Tu veux partir seul pour un objectif sportif : marathon, trail, randonnée de plusieurs jours, surf camp, camp de boxe… C’est physique, intense, parfois isolé, et tu te demandes comment concilier ça avec ta pratique religieuse.

Les points d’attention islamiques

  • Préservation du corps : en islam, ton corps est un dépôt (amāna). Le pousser, oui ; le détruire, non. Évite les défis irréfléchis, type trek dangereux sans guide ou sans condition physique adaptée.
  • Prier en extérieur : en randonnée ou en trail, tu peux prier dans la nature, en toute simplicité, en respectant les horaires et la qibla autant que possible. Une boussole ou une appli, un vêtement propre, et c’est parti.
  • Mixité et ambiance des camps : veille à choisir des structures relativement respectueuses (pas de soirées alcoolisées jusqu’à 4h du matin si ça te met mal à l’aise, par exemple).

Transformer ton objectif sportif en cheminement intérieur

  • Profite des temps de solitude (montée d’un col, course, mer) pour faire du dhikr ou simplement réfléchir à ta vie.
  • Note ce que le sport t’apprend sur la discipline, la patience, le dépassement… autant de qualités qui parlent aussi à ta spiritualité.
  • Choisis du matériel pratique et durable plutôt que du flashy : sacs, chaussures, montre de sport, etc. Le minimalisme peut être une forme de cohérence intérieure.

8. Retraite spirituelle : Umrah, pays musulmans, visites de mosquées

Tu veux voyager seul principalement pour te rapprocher d’Allah : Umrah, visite de villes chargées d’histoire islamique, retraite dans une mosquée ou un centre islamique.

Umrah solo : ce qu’il faut garder en tête

  • Préparation religieuse solide : apprends les rites en détail avant de partir (livres, cours, vidéos de savants fiables). Ne compte pas uniquement sur « on verra sur place ».
  • Budget et éthique : évite de t’endetter pour un voyage, même sacré. L’argent emprunté pour un trip spirituel mais qui te met ensuite en difficulté n’est pas forcément une bonne idée.
  • Humilité : ce n’est pas un voyage pour le contenu, même si on sait tous que les photos de la Kaaba sont tentantes. Garde une part d’intimité entre toi et Dieu.

Voyages spirituels hors Umrah

  • Visiter Istanbul, Sarajevo, Fès, Cordoue ou Grenade avec une vraie recherche historique et spirituelle derrière, pas juste des selfies.
  • Passer quelques jours dans un centre islamique sérieux pour des cours intensifs.
  • Se réserver une chambre simple, proche d’une mosquée, et organiser ses journées autour des prières.

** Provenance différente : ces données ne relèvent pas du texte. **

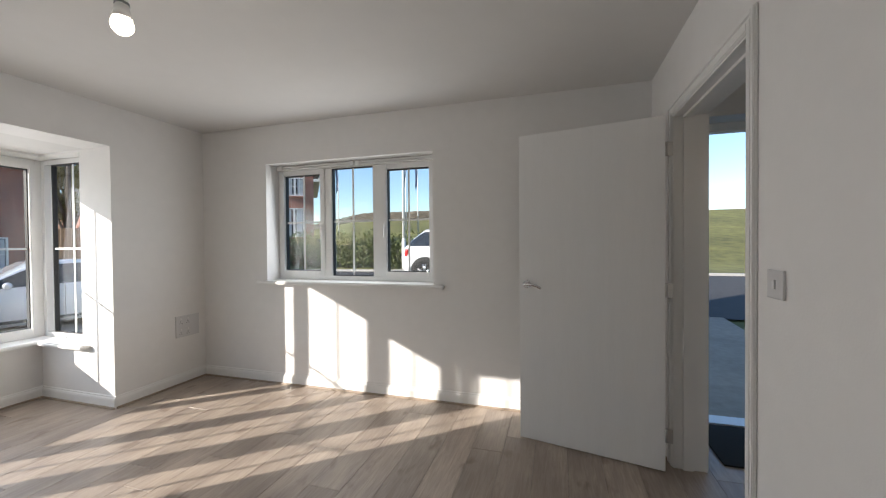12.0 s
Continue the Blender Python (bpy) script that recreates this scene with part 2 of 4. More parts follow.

9. Après une rupture, un divorce, un burn-out : le voyage comme thérapie… ou illusion ?

Tu traverses une phase difficile : rupture amoureuse, divorce, burn-out, remise en question profonde. Tu as envie de tout plaquer quelques jours ou semaines, seul, dans un autre pays.

Les risques du « je vais me retrouver à Bali »

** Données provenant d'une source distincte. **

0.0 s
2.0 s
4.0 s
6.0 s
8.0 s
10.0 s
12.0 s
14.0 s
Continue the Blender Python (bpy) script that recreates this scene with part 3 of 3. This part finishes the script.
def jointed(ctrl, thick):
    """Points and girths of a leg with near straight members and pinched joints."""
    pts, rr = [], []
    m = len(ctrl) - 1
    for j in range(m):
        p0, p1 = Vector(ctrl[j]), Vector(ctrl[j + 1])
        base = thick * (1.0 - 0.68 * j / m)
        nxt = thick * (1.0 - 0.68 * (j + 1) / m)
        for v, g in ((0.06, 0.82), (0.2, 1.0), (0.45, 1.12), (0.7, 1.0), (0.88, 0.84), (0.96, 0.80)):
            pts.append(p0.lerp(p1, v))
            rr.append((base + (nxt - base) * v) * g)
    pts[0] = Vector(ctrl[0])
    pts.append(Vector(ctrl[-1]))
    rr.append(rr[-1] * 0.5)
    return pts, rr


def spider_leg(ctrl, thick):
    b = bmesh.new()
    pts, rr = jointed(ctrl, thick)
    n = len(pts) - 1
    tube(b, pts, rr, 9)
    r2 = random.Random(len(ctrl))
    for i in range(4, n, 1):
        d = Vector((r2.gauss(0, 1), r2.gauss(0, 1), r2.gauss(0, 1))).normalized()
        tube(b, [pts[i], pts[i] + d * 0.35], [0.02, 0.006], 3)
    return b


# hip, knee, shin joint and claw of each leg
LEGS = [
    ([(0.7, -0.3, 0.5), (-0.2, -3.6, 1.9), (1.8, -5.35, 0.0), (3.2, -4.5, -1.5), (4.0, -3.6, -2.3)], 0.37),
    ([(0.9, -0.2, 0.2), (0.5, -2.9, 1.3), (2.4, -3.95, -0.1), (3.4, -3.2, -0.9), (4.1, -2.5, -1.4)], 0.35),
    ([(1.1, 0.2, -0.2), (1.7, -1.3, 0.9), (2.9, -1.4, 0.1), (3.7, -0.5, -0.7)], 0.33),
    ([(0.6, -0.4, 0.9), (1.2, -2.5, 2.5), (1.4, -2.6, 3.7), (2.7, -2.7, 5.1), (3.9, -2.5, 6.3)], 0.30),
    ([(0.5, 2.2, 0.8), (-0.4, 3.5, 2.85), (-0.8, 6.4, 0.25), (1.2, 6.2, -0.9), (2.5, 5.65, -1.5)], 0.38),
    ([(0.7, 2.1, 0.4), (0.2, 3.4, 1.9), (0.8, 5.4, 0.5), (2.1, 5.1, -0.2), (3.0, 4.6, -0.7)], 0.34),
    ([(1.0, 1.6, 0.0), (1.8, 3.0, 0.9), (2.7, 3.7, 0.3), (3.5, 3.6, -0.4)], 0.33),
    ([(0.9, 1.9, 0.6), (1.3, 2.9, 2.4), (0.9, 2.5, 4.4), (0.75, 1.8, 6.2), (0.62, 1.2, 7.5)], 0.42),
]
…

  • Changer de décor ne règle pas magiquement les problèmes intérieurs. Tu peux très bien emmener ta frustration, ta tristesse et ta colère dans l’avion.
  • Dans certains cas, la solitude à l’étranger peut même amplifier le sentiment de vide, surtout si tu es fragile émotionnellement.

Quand le voyage peut vraiment t’aider

  • Si tu l’inscris dans un processus : suivi psy, accompagnement spirituel, vraie réflexion sur ton mode de vie. Le voyage devient un temps de respiration, pas une fuite.
  • Si tu choisis un cadre apaisant : nature, lieux sobres, pays où tu peux prier facilement, marcher, respirer.
  • Si tu fixes des limites : pas de comportements auto-destructeurs sous prétexte de « se lâcher », pas de dépenses irrationnelles, pas de relations toxiques sur place.

Un pacte simple avec toi-même

  • Écris noir sur blanc ce que tu cherches dans ce voyage : paix, recul, gratitude, lucidité.
  • Note chaque soir trois choses pour lesquelles tu es reconnaissant, malgré la difficulté.
  • Planifie ton retour : ce que tu veux changer dans ta routine, ton hygiène de vie, ta pratique religieuse.

Voyager seul, quand on est un homme musulman, ce n’est ni haram par principe ni miraculeusement bénéfique. Tout dépend de ta situation réelle, de ton intention, de tes responsabilités et de la manière dont tu te prépares. Que tu sois étudiant, père de famille, converti, sportif ou cadre pressé, le voyage peut devenir soit une fuite de toi-même… soit un miroir honnête qui t’aide à te réaligner avec ce que tu veux vraiment être, devant les hommes et devant Dieu.